Friday, July 15, 2011

The President's Press Conference of July 15, 2011 (VIDEO)



Sometimes, its hard as a blogger to bit and piece stuff you read on the read, and today's Greg Sargent is just such an example.  It's like a piece Ezra wrote not that long ago.  It's got both good news and bad news in it, so let me put up the whole thing:

President Obama recently took a beating from some on the left for suggesting that immediate deficit reduction is necessary to take the issue off the table and make it possible to spend more on liberal priorities later. And Obama of course has regularly been criticized by liberals for prioritizing deficit reduction and for effectively ceding the argument over government spending and job creation to the other side.

In a key moment at his presser today, Obama gave what I think is the most extensive reply to that criticism yet. It’s worth quoting at length (transcript slightly edited):

If you are a progressive, you should be concerned about debt and deficit just as much as if you’re a conservative. And the reason is because if the only thing we’re talking about over the next year, two years, five years is debt and deficits, then it’s very hard to start talking about how do we make investments in community colleges so that our kids are trained. How do we actually rebuild $2 trillion worth of crumbling infrastructure.
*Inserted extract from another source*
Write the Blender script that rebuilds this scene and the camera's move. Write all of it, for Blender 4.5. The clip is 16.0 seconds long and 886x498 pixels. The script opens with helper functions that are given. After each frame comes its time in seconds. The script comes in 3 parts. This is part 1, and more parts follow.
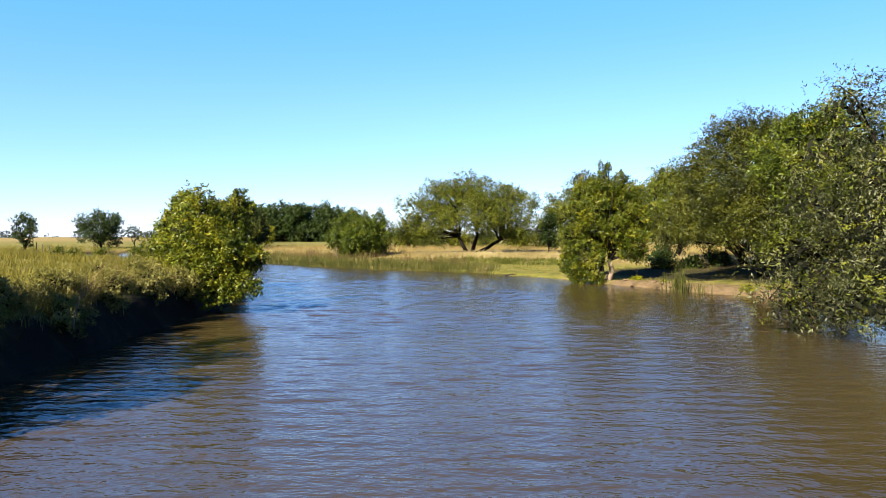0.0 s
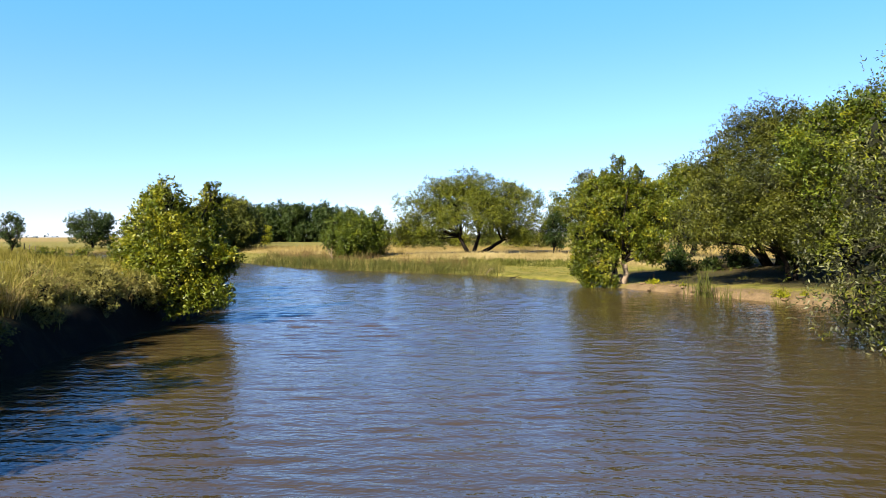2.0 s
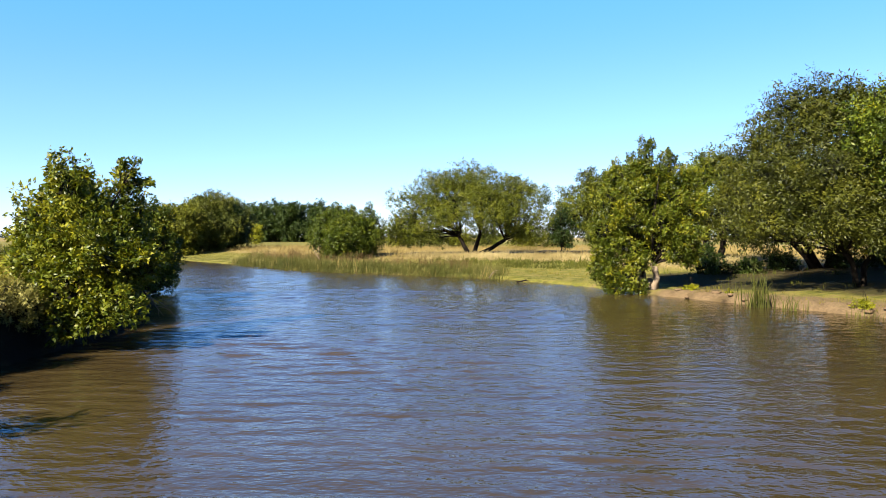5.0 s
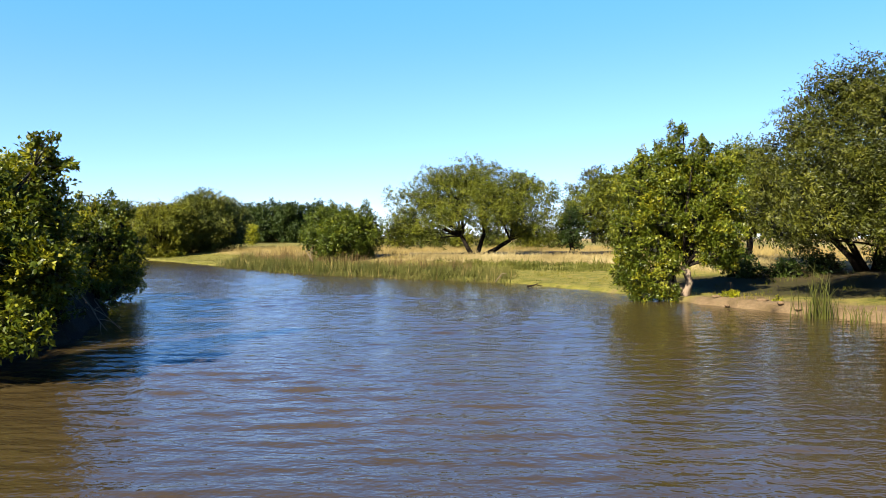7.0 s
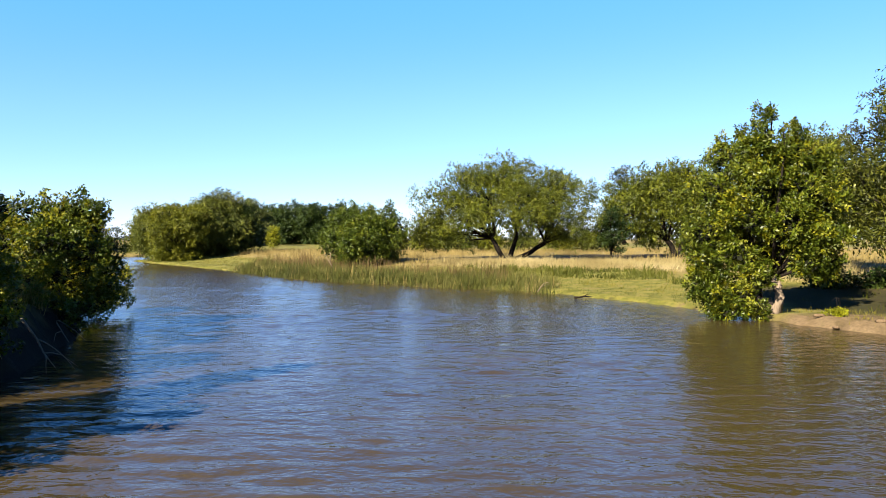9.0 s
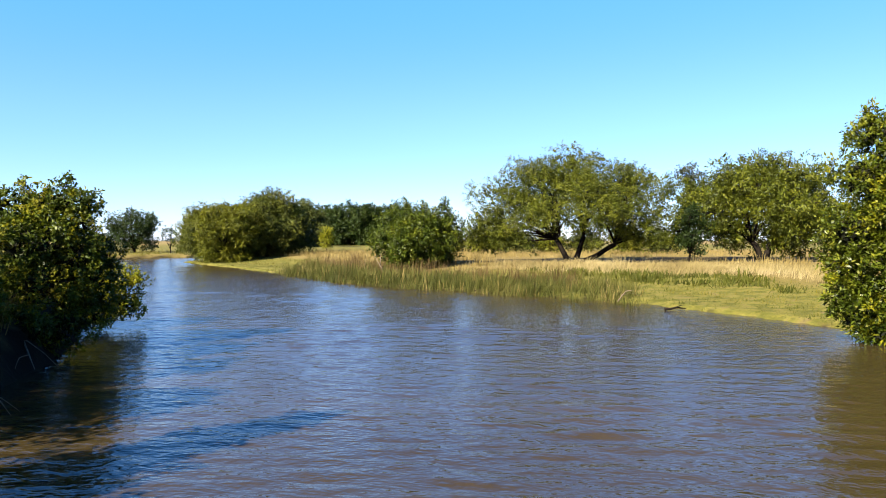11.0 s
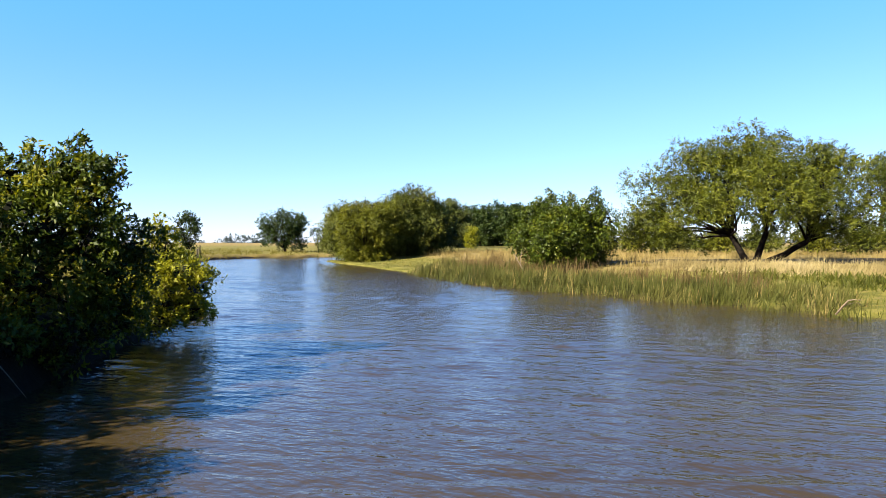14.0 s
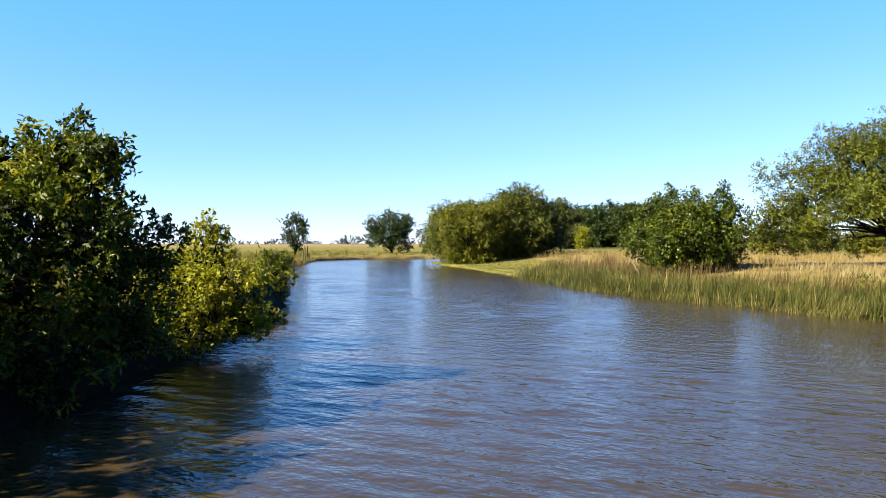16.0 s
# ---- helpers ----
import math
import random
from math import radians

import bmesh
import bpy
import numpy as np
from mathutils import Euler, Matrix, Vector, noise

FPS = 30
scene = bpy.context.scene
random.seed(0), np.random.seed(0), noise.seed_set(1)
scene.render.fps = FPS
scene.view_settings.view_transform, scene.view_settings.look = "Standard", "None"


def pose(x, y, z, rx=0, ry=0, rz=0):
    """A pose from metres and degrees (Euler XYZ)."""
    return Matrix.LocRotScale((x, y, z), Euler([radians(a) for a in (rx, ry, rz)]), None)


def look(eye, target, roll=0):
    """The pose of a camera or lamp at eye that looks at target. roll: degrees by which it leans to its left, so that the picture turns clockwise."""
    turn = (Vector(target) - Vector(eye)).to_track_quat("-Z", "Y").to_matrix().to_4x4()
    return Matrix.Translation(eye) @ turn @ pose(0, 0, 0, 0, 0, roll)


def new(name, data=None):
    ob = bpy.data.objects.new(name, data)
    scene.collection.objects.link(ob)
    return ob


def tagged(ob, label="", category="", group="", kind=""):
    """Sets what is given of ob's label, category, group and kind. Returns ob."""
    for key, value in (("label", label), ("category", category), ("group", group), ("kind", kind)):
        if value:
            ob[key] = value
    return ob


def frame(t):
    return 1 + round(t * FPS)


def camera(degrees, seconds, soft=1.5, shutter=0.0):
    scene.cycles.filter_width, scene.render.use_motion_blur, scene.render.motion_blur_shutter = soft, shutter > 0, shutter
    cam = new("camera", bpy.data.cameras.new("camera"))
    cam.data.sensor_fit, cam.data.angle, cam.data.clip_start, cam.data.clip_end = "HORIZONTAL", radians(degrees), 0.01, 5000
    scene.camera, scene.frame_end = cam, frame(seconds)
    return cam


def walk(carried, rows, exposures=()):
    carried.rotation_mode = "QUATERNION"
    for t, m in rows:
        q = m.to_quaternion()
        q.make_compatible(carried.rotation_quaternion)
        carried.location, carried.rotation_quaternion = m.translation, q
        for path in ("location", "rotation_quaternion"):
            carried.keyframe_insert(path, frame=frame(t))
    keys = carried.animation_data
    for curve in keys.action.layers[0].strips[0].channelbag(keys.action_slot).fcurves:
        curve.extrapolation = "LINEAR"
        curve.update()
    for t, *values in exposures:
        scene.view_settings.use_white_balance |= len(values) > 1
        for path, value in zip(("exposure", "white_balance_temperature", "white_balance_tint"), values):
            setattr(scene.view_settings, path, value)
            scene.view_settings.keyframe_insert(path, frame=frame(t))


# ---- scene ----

If you care about making investments in our kids, and making investments in our infrastructure, and making investments in basic research, then you should want our fiscal house in order so that every time we propose a new initiative, somebody doesn’t just throw up their hands and say “more big spending, more government.”

It would be very helpful for us to be able to say to the American people: “Our fiscal house is in order. So, now the question is, what should we be doing to win the future, and make ourselves more competitive, and create more jobs, and what aspects of what government’s doing are a waste, and we should eliminate.” And that’s the kind of debate that I’d like to have.

Obama’s argument is that progressives won’t be able to make the case to the public for more spending unless the deficit is neutralized as an issue. The idea seems to be that once Republicans and Democrats buy into a bipartisan plan that reduces the deficit, voters will more open when Dems propose government investment in our economy, infrastructure and future. They won’t be as easily distracted every time Republicans shout, “Boo, Big Government Liberal.”

Some liberals will respond that this risks ceding the short term argument in advance, with the result that the public never gets to hear the case for running deficits in a bad economy and dealing with them later. Liberals will also reply that Republicans will go right on tarring Dem policies as big spending liberalism run amok even if a deficit deal is reached — and that there's no taking such issues “off the table.”

I assume that Obama knows this, and thinks that even if this is true, the public will be less receptive to GOP arguments once the deficit has been neutralized as an issue — that the public will be more capable of actually listening to the ideas Dems are proposing. Jonathan Bernstein argues that there’s precedent for this: Once Clinton restored his credibility with the middle of the country in the wake of the 1994 disaster, he was able to pick (and win) major fights over the proper role of government and the safety net that set back the GOP drive to dismantle government for a decade.

I don’t know if this will work for Obama — unlike Clinton, he’s attempting this in the middle of a terrible economy. But either way, there’s no longer any doubt about the President’s reasoning as to why it’s appropriate for deficit reduction to throughly dominate our politics for the time being.